TASK TO COMPLETE: Copy out each line of the data that holds the word "values".

DATA SUPPLIED:
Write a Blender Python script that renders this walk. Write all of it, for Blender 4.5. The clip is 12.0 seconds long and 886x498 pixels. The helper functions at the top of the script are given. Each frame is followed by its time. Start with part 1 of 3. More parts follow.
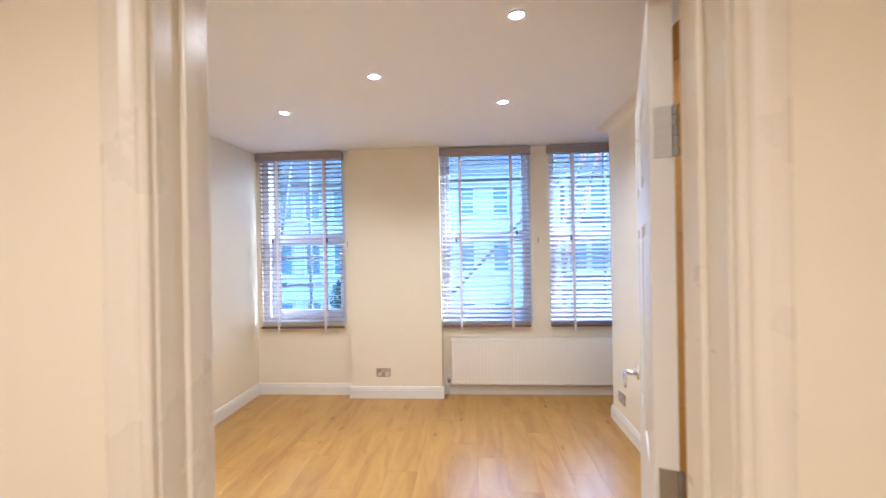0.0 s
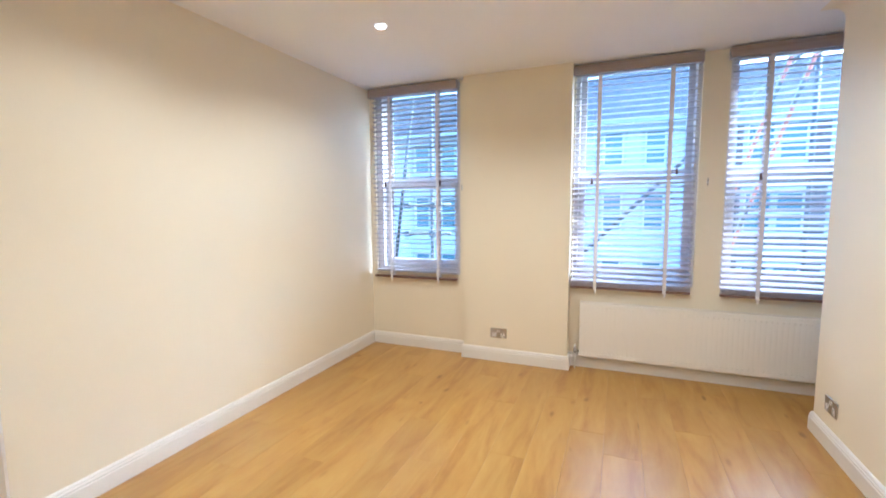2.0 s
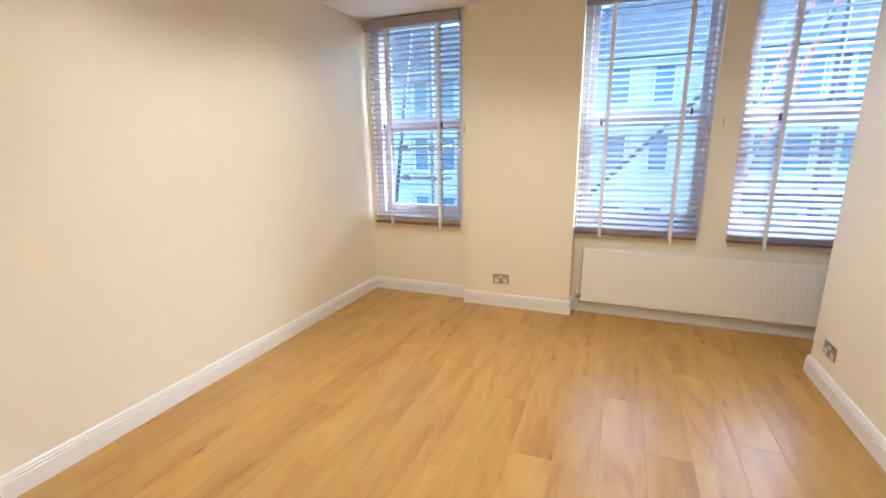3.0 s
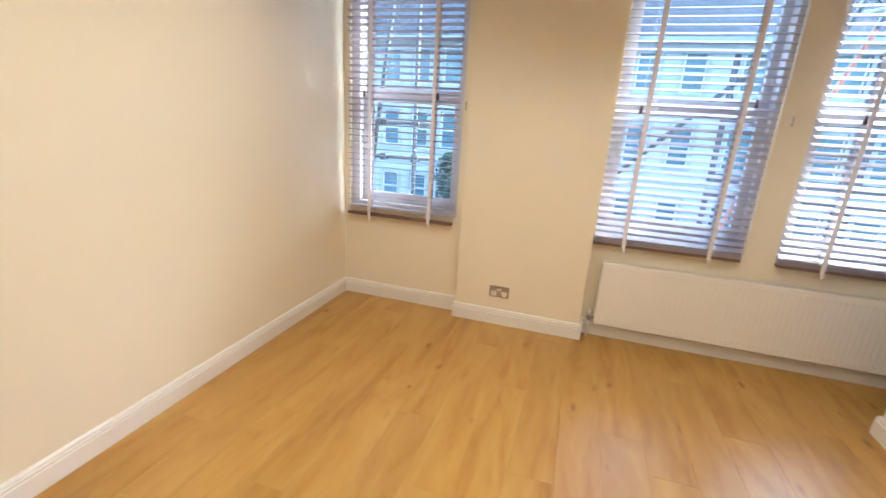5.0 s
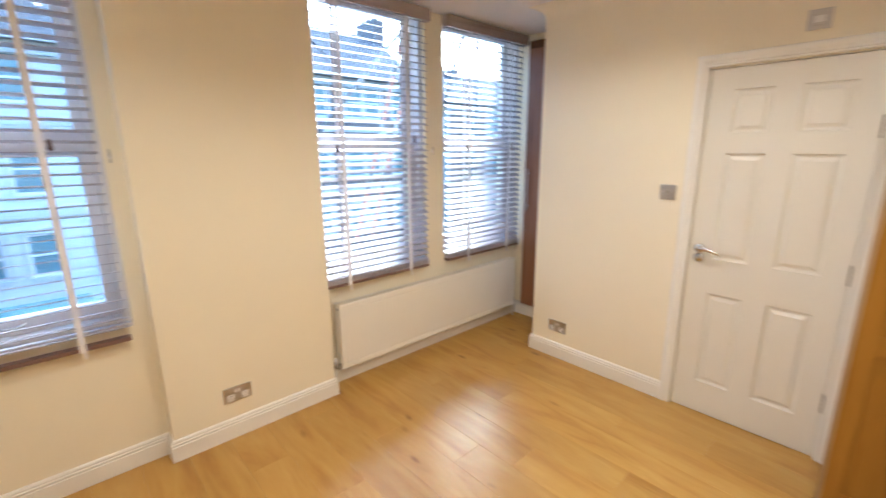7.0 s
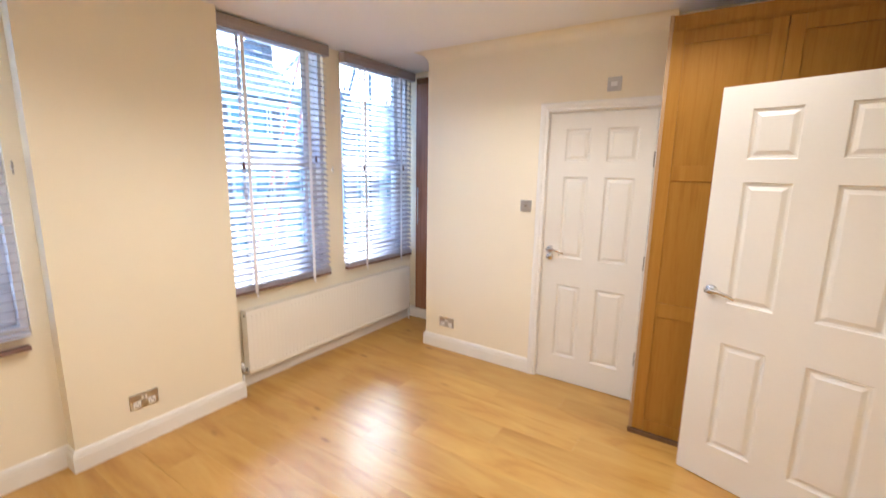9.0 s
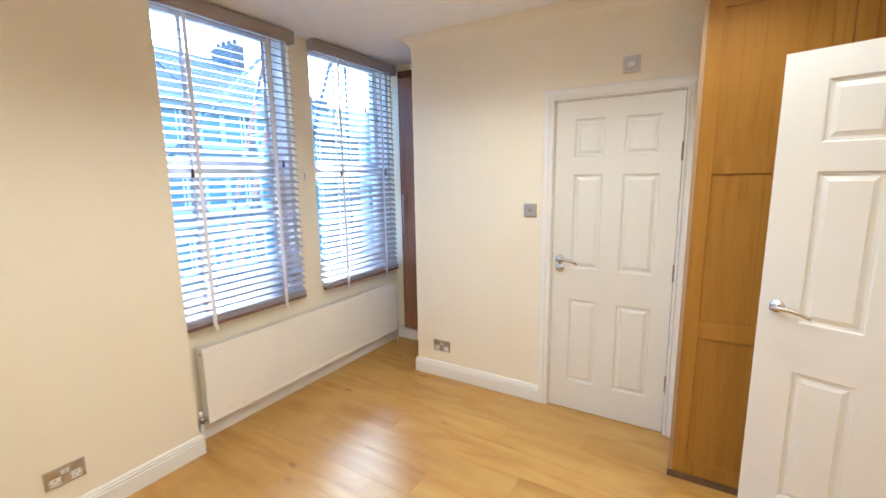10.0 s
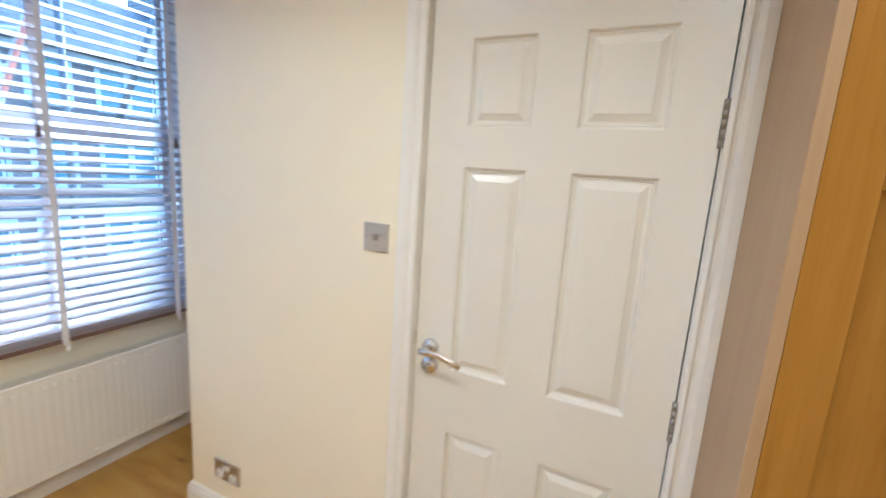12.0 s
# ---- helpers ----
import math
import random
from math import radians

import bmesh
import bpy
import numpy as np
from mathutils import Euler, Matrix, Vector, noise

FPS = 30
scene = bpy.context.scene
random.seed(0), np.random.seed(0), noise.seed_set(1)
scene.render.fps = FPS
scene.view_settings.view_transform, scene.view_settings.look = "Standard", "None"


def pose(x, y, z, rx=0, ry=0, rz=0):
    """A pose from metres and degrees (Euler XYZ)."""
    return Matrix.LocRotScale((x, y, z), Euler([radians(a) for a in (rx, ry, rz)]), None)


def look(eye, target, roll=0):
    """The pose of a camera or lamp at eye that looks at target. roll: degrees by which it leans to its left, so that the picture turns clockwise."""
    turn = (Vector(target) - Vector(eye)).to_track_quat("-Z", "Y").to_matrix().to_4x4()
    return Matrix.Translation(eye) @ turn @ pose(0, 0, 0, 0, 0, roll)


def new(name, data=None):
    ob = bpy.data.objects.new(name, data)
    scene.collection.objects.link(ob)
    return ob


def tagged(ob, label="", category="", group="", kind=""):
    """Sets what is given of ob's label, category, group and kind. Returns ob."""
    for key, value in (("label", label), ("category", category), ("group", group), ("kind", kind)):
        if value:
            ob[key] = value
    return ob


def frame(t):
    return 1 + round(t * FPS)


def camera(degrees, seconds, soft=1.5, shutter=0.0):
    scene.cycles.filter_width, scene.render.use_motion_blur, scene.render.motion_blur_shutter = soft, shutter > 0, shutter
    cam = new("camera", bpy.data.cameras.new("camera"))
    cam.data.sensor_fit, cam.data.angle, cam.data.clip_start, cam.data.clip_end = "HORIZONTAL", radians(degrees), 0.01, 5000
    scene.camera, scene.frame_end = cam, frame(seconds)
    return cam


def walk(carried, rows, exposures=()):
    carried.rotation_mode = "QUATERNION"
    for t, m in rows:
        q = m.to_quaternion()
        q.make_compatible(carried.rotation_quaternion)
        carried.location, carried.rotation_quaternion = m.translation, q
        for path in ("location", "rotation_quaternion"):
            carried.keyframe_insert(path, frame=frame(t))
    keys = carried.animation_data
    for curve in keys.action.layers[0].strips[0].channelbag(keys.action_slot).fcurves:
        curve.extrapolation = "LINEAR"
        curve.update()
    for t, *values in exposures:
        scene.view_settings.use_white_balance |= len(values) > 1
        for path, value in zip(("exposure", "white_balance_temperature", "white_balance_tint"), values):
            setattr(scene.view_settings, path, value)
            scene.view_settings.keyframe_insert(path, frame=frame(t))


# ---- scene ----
cam = camera(91.5, 12.0, 1.4, 0.5)
EXPOSURES = [(0.0, 3.59, 4280, 16), (0.5, 3.68, 4500, 17), (1.0, 3.61, 4340, 14), (1.5, 3.58, 4390, 13), (2.0, 3.51, 4350, 12), (2.5, 3.46, 4480, 13), (3.0, 3.42, 4590, 13),
             (5.0, 3.29, 4860, 14), (5.5, 3.31, 4930, 14), (6.0, 3.35, 4700, 13), (6.5, 3.36, 4500, 11), (7.0, 3.39, 4820, 13),
             (9.0, 3.63, 4620, 16), (9.5, 3.63, 4480, 11), (10.5, 3.58, 4300, 10), (11.0, 3.55, 4200, 9), (11.5, 3.49, 4400, 10), (12.0, 3.43, 4340, 9)]
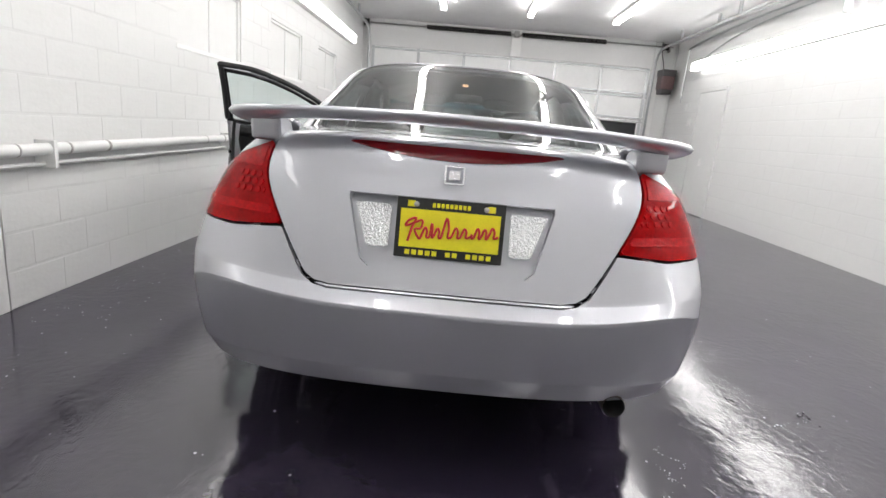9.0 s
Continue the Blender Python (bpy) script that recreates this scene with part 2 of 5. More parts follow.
M["floor"] = floor_material()
tagged(part("floor", box(X0 - 0.2, X1 + 0.2, Y0 - 0.2, Y1 + 0.25, -0.2, 0), "floor"), "glossy dark purple-grey sealed concrete floor", "floor", kind="structure")
tagged(part("ceiling", box(X0 - 0.2, X1 + 0.2, Y0 - 0.2, Y1 + 0.25, ZC, ZC + 0.15), "ceiling"), "white painted flat ceiling", "ceiling", kind="structure")

# ---------- car body: hull lines from the middle of the tail round one side to the middle of the nose ----------
RAIL = {}
RAIL[0] = [(-2.412, 0, .352), (-2.392, .41, .352), (-2.292, .678, .346), (-2.05, .80, .33), (-1.37, .84, .24), (-.65, .845, .215), (.1, .845, .21), (.85, .845, .21), (1.37, .84, .21), (1.85, .79, .19), (2.12, .60, .18), (2.28, .32, .18), (2.33, 0, .18)]
RAIL[1] = [(-2.452, 0, .425), (-2.432, .425, .425), (-2.326, .698, .415), (-2.05, .838, .39), (-1.37, .862, .33), (-.65, .852, .30), (.1, .853, .30), (.85, .855, .30), (1.37, .87, .30), (1.85, .83, .30), (2.15, .64, .30), (2.32, .34, .30), (2.37, 0, .30)]
RAIL[2] = [(-2.484, 0, .618), (-2.464, .43, .626), (-2.354, .718, .632), (-2.06, .86, .54), (-1.37, .89, .50), (-.65, .888, .48), (.1, .888, .48), (.85, .886, .48), (1.37, .89, .48), (1.85, .85, .47), (2.16, .66, .45), (2.33, .35, .45), (2.38, 0, .45)]
RAIL[3] = [(-2.422, 0, .654), (-2.408, .43, .658), (-2.334, .714, .682), (-2.06, .858, .67), (-1.37, .895, .68), (-.65, .897, .66), (.1, .898, .65), (.85, .893, .64), (1.37, .888, .63), (1.85, .845, .60), (2.13, .66, .58), (2.31, .35, .56), (2.36, 0, .56)]
RAIL[4] = [(-2.37, 0, .80), (-2.36, .43, .80), (-2.27, .70, .80), (-2.05, .825, .80), (-1.37, .864, .82), (-.65, .869, .80), (.1, .872, .79), (.85, .867, .77), (1.37, .858, .74), (1.80, .80, .69), (2.05, .66, .655), (2.24, .36, .635), (2.30, 0, .63)]
RAIL[5] = [(-2.31, 0, .95), (-2.30, .43, .95), (-2.22, .655, .95), (-2.02, .765, .94), (-1.37, .814, .94), (-.65, .828, .915), (.1, .832, .89), (.85, .826, .86), (1.37, .79, .805), (1.72, .735, .755), (1.95, .60, .715), (2.12, .35, .70), (2.19, 0, .69)]
RAIL[6] = [(-2.25, 0, 1.055), (-2.24, .40, 1.05), (-2.17, .60, 1.035), (-1.98, .70, 1.025), (-1.37, .765, 1.02), (-.65, .797, .99), (.1, .80, .95), (.85, .79, .915), (1.35, .70, .855), (1.66, .62, .815), (1.85, .50, .78), (1.98, .28, .76), (2.04, 0, .755)]
RAIL[7] = [(-2.05, 0, 1.085), (-2.03, .40, 1.08), (-1.95, .60, 1.06), (-1.79, .69, 1.045), (-1.34, .757, 1.028), (-.65, .792, .997), (.1, .796, .957), (.83, .783, .922), (1.13, .705, .895), (1.35, .60, .89), (1.47, .43, .885), (1.55, .22, .878), (1.58, 0, .877)]
RAIL[8] = [(-1.86, 0, 1.095), (-1.83, .35, 1.09), (-1.75, .57, 1.08), (-1.60, .68, 1.06), (-1.30, .745, 1.033), (-.65, .785, 1.0), (.1, .79, .96), (.80, .775, .925), (.90, .70, .93), (.99, .55, .95), (1.06, .36, .965), (1.095, .18, .972), (1.105, 0, .975)]
RAIL[9] = [(-1.44, 0, 1.285), (-1.42, .32, 1.278), (-1.36, .53, 1.262), (-1.26, .625, 1.24), (-1.05, .676, 1.215), (-.5, .702, 1.20), (.05, .702, 1.19), (.40, .69, 1.185), (.52, .63, 1.19), (.575, .49, 1.20), (.615, .32, 1.205), (.635, .16, 1.205), (.64, 0, 1.205)]
RAIL[10] = [(-1.05, 0, 1.425), (-1.04, .30, 1.42), (-1.0, .47, 1.40), (-.92, .55, 1.385), (-.75, .585, 1.385), (-.45, .60, 1.39), (-.15, .60, 1.385), (-.06, .585, 1.365), (0.0, .54, 1.37), (.04, .43, 1.38), (.06, .28, 1.39), (.075, .14, 1.394), (.08, 0, 1.395)]
RAIL[11] = [(-.75, 0, 1.439), (-.74, .16, 1.439), (-.7, .27, 1.436), (-.64, .32, 1.431), (-.55, .35, 1.431), (-.4, .36, 1.432), (-.28, .36, 1.431), (-.2, .345, 1.429), (-.16, .31, 1.429), (-.13, .25, 1.431), (-.11, .16, 1.434), (-.10, .08, 1.435), (-.1, 0, 1.435)]
RAIL[12] = [(-.55 + .02 * k, 0, 1.445) for k in range(13)]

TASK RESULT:
    for t, *values in exposures:
        scene.view_settings.use_white_balance |= len(values) > 1
        for path, value in zip(("exposure", "white_balance_temperature", "white_balance_tint"), values):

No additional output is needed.